EXERCISE OBJECTIVE – Begin at the line containing "q = m.to_quaternion()" in the entries below and end at the line containing "# ---- scene"; transcribe that range exactly and nothing outside it.

RECORDS SHOWN –
________________________________________
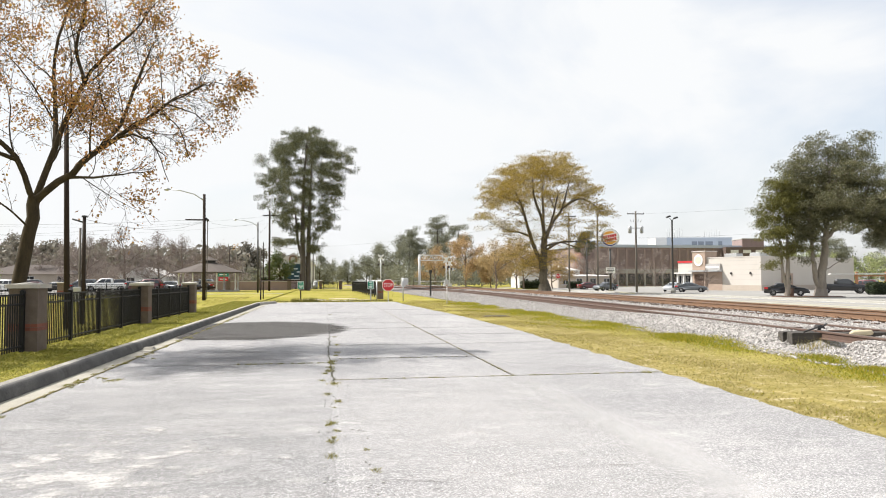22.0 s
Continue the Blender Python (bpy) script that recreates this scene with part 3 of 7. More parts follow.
________________________________________
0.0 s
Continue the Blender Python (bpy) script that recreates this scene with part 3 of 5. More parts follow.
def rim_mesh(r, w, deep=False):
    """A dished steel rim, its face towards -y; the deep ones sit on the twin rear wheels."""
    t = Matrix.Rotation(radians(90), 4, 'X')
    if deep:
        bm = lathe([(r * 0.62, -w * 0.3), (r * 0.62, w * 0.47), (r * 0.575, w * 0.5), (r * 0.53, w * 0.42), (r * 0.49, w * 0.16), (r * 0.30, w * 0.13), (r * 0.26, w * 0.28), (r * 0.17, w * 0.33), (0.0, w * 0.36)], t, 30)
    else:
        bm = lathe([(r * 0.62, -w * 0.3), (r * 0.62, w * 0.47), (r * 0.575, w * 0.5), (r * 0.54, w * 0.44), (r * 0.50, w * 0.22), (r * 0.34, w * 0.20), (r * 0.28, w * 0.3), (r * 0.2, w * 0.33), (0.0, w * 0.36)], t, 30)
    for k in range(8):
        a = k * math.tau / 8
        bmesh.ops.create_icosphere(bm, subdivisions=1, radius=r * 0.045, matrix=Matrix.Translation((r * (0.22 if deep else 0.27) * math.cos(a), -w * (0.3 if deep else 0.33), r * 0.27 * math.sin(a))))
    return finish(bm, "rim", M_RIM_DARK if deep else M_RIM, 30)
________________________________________
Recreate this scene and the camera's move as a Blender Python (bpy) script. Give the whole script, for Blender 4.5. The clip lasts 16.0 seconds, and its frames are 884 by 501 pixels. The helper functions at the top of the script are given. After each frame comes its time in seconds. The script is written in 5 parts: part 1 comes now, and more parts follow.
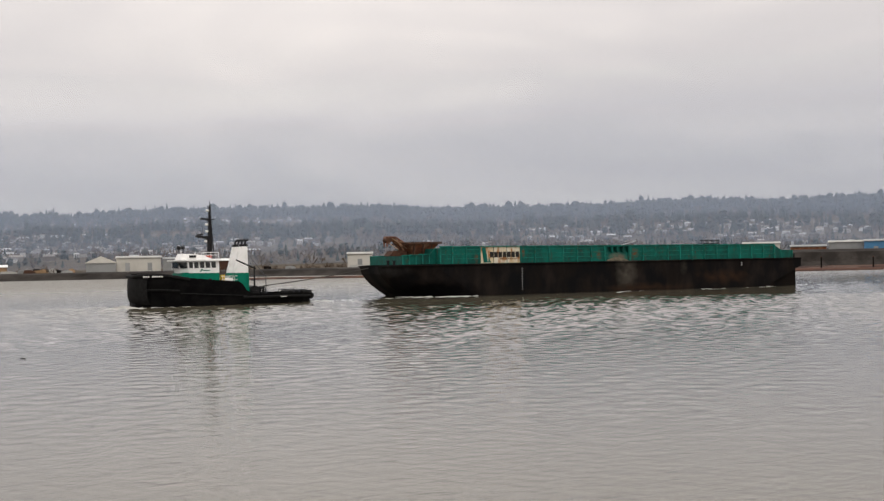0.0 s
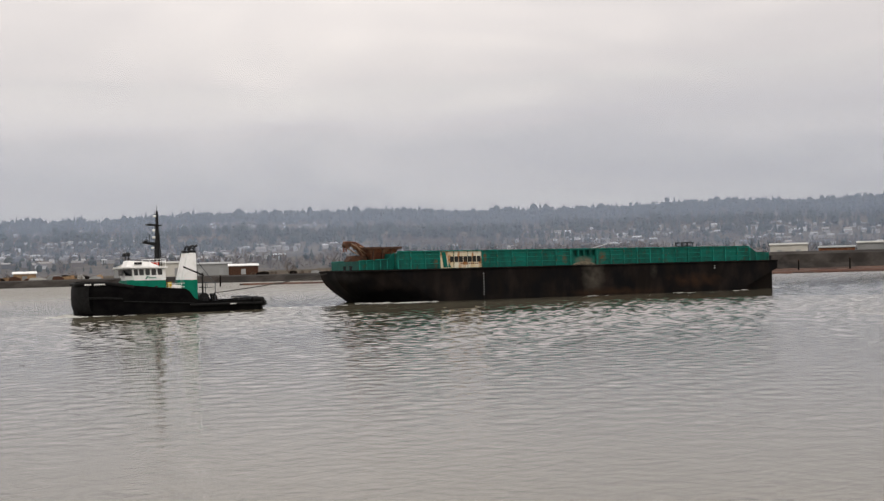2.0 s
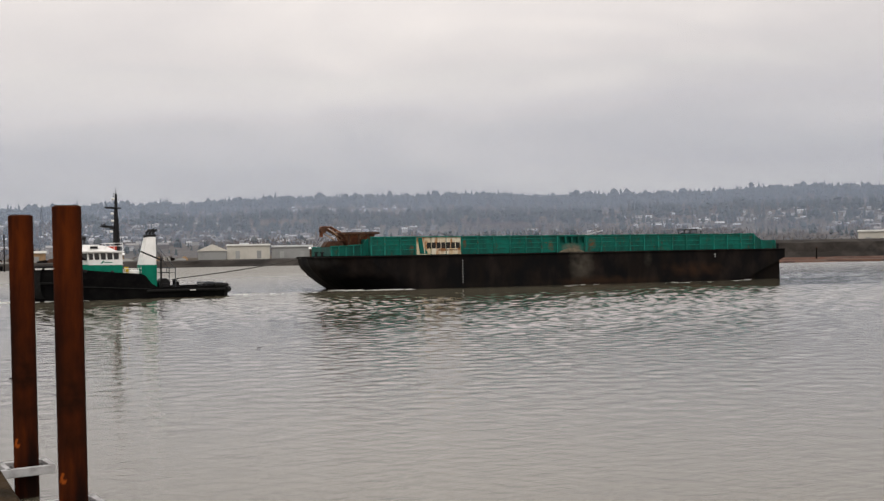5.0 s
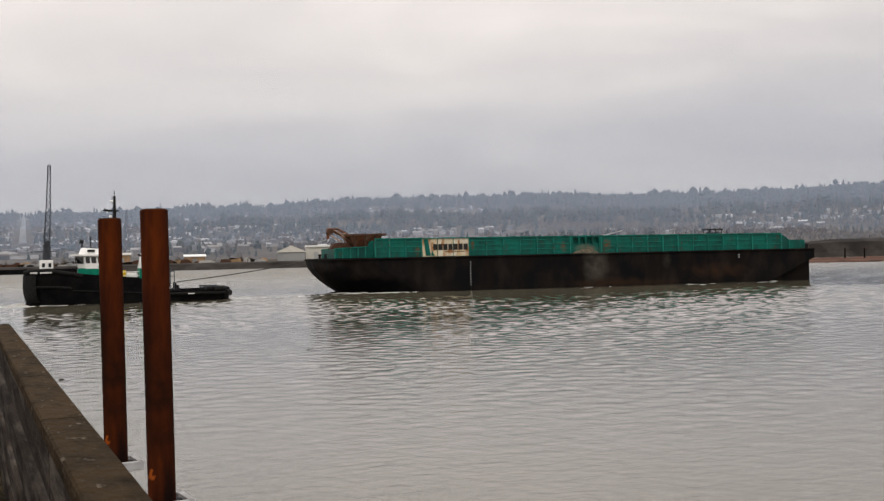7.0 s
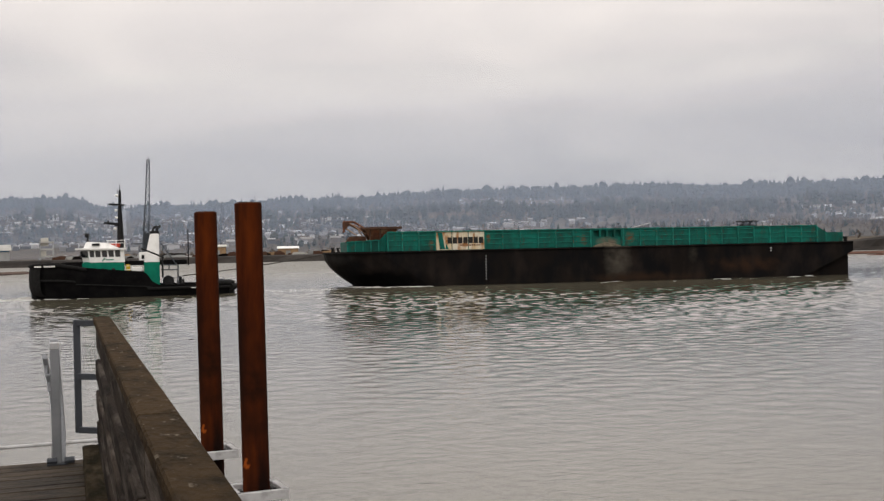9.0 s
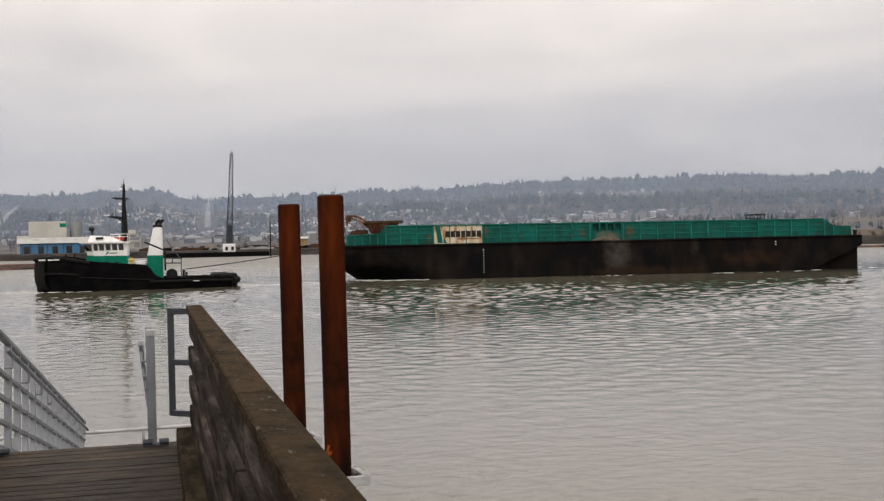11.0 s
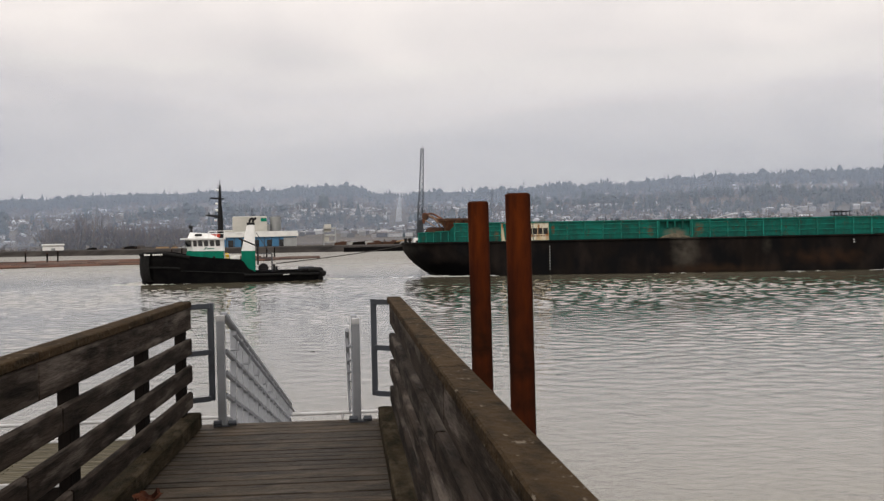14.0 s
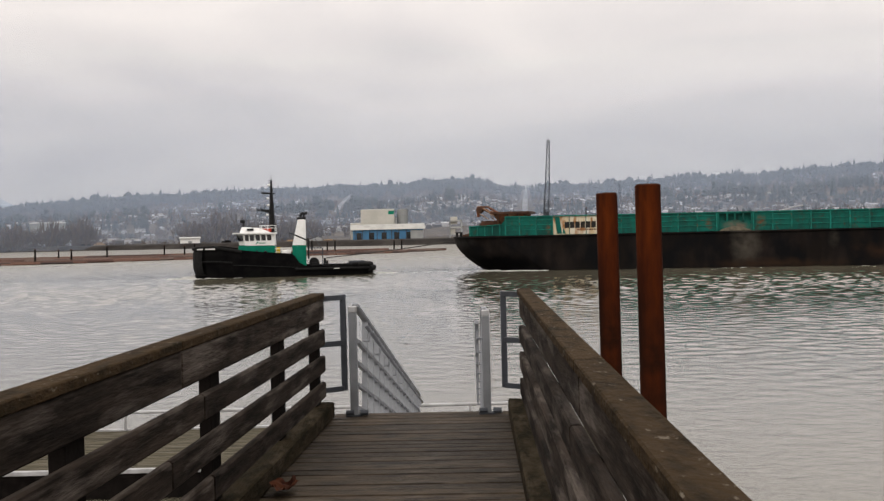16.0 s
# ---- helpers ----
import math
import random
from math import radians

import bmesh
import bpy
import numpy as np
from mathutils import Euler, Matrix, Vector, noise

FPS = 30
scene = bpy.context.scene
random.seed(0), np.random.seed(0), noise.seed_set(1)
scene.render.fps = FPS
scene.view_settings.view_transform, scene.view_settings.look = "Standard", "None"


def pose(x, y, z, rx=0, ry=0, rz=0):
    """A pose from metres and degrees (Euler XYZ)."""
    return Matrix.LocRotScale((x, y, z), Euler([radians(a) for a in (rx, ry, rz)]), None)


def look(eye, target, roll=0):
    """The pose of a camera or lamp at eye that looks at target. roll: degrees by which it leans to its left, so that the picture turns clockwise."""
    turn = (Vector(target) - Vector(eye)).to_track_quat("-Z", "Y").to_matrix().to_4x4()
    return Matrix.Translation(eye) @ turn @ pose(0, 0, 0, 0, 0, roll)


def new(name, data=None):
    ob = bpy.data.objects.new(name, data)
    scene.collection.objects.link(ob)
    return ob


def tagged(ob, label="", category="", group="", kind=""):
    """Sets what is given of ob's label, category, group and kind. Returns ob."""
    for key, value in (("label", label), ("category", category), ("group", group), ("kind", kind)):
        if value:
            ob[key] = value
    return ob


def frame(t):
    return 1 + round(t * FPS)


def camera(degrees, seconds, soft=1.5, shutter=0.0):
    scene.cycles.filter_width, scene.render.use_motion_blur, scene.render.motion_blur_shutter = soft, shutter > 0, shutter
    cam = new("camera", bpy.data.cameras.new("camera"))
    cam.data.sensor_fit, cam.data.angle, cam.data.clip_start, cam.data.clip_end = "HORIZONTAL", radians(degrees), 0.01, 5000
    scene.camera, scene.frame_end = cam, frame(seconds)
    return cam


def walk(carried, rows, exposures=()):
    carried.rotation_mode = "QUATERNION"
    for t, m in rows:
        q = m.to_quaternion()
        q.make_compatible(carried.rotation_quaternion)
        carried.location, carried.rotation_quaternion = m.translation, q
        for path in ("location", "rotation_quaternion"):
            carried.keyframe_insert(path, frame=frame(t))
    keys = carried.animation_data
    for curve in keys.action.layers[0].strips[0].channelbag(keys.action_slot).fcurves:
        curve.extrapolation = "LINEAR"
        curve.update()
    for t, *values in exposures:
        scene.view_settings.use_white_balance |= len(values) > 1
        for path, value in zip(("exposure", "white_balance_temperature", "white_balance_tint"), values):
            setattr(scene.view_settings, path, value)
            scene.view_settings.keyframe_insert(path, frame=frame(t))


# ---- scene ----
________________________________________
RESULT –
        q = m.to_quaternion()
        q.make_compatible(carried.rotation_quaternion)
        carried.location, carried.rotation_quaternion = m.translation, q
        for path in ("location", "rotation_quaternion"):
            carried.keyframe_insert(path, frame=frame(t))
    keys = carried.animation_data
    for curve in keys.action.layers[0].strips[0].channelbag(keys.action_slot).fcurves:
        curve.extrapolation = "LINEAR"
        curve.update()
    for t, *values in exposures:
        scene.view_settings.use_white_balance |= len(values) > 1
        for path, value in zip(("exposure", "white_balance_temperature", "white_balance_tint"), values):
            setattr(scene.view_settings, path, value)
            scene.view_settings.keyframe_insert(path, frame=frame(t))


# ---- scene ----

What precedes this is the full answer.